When proving $\bar x$ and $S^2$ are independent in my noted it says that "functions of independent quantities are independent ". Can someone tell me how functions of independent quantities are independent happen?
Also let $X_1,X_2,X_3,\dots,X_n$ be a random sample.And suppose we want to estimate parameter $\theta$ using $T(x)$ as an estimator.
In this I have a expression as $E\{ [ T(X)-E(T(X))][E(T(x)-\theta)]\}$.
I want to know if I can say that in $[T(X)-E(T(X))]$ since $E(T(X)$ (expected value is a one particular fixed value) and $T(X)$ are independent of one another.
Also the expression $[E(T(x)-\theta)]$ is independent of $X$.

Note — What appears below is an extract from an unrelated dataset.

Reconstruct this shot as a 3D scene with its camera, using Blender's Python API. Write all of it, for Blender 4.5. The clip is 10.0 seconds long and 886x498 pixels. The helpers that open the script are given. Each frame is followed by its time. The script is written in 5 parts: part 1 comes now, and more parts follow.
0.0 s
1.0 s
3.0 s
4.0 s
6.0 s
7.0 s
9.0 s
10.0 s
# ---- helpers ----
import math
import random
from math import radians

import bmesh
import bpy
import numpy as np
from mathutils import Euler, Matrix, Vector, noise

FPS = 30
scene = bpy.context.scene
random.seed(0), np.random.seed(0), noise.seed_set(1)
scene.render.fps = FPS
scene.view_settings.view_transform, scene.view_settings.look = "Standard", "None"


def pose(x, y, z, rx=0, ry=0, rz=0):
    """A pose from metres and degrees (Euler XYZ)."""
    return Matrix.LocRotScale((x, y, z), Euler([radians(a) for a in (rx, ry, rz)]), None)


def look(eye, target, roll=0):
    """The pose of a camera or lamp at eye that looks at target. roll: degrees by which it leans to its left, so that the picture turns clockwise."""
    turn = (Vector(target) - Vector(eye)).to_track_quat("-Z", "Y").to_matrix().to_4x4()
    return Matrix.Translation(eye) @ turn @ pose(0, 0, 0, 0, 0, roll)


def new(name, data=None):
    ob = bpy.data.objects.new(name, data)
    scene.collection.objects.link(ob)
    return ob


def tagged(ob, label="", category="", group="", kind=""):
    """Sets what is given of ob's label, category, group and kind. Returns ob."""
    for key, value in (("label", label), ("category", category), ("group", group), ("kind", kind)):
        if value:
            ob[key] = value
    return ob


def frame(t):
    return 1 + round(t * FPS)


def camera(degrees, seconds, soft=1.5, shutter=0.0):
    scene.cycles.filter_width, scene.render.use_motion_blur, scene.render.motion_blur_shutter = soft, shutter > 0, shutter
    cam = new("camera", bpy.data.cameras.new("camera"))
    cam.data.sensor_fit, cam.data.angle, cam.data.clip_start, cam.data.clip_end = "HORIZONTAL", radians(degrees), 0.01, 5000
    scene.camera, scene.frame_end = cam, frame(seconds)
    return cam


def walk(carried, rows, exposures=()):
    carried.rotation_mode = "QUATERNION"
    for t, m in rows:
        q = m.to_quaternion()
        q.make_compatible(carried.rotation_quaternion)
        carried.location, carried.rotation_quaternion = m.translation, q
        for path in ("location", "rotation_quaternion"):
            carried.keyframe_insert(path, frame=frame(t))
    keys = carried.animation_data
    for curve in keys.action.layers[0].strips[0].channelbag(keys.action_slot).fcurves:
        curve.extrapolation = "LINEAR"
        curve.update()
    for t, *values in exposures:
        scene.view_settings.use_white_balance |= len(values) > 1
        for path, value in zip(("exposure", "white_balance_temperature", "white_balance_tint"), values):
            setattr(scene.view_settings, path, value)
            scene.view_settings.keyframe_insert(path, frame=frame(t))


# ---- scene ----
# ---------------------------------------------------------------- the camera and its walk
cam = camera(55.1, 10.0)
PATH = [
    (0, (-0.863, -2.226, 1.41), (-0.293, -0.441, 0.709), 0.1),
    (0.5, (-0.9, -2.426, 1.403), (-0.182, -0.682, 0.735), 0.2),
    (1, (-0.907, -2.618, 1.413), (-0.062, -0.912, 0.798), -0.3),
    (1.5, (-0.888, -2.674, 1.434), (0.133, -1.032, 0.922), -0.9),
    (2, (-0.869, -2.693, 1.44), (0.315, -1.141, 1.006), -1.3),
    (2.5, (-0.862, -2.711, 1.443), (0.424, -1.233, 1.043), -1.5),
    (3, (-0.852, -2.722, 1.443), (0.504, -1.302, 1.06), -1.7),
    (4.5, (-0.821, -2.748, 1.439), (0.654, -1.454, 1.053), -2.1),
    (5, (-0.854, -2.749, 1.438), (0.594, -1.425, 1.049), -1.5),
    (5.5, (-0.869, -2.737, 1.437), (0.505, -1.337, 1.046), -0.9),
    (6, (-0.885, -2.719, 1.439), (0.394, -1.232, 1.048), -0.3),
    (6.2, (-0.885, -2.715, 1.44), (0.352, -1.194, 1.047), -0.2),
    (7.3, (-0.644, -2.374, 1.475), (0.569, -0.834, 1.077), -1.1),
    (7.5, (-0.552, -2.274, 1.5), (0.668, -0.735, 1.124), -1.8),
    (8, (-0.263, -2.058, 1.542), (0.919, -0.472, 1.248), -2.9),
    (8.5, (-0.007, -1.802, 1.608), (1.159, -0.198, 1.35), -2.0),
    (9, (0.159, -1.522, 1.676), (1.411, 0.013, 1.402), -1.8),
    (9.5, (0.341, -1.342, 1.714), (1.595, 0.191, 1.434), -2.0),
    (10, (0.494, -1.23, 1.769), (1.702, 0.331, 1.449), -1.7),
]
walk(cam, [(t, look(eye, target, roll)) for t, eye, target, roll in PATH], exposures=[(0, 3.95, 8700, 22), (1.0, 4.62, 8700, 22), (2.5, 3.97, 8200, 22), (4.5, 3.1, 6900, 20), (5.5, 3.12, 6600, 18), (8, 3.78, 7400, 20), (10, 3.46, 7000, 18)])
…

Hence the two expressions $[T(X)-E(T(X))]$ and $[E(T(x)-\theta)]$ are independent of one another. So that I can use if $a,b$ are independent $E(ab)=E(a)E(b)$ form
I'm not sure I understand your questions, but let's see if this can answer part of it.
$$ \begin{bmatrix} X_1 \\ \vdots \\ X_n \end{bmatrix} = \begin{bmatrix} \bar X \\ \vdots \\ \bar X \end{bmatrix} + \begin{bmatrix} X_1-\bar X \\ \vdots \\ X_n-\bar X \end{bmatrix} $$
Suppose $X_1,\ldots,X_n \sim \mathrm{i.i.d.}\ N(\mu,\sigma^2)$, Then $\bar X$ is uncorrelated with $X_i-\bar X$:
$$ \operatorname{cov}(\bar X, X_i-\bar X) = \operatorname{cov}(\bar X, X_i) - \operatorname{var}(\bar X) = \frac{\sigma^2}{n} - \frac{\sigma^2}{n} = 0. $$
If two random vectors are jointly normal and uncorrelated, then they are independent. Thus $\bar X$ and the last vector on the right side of the equality above are independent. And $S^2$ is a function of that vector, so $\bar X$ and $S^2$ are independent.
Without the assumption that $X_1,\ldots,X_n \sim \mathrm{i.i.d.}\ N(\mu,\sigma^2)$, you won't get all of this.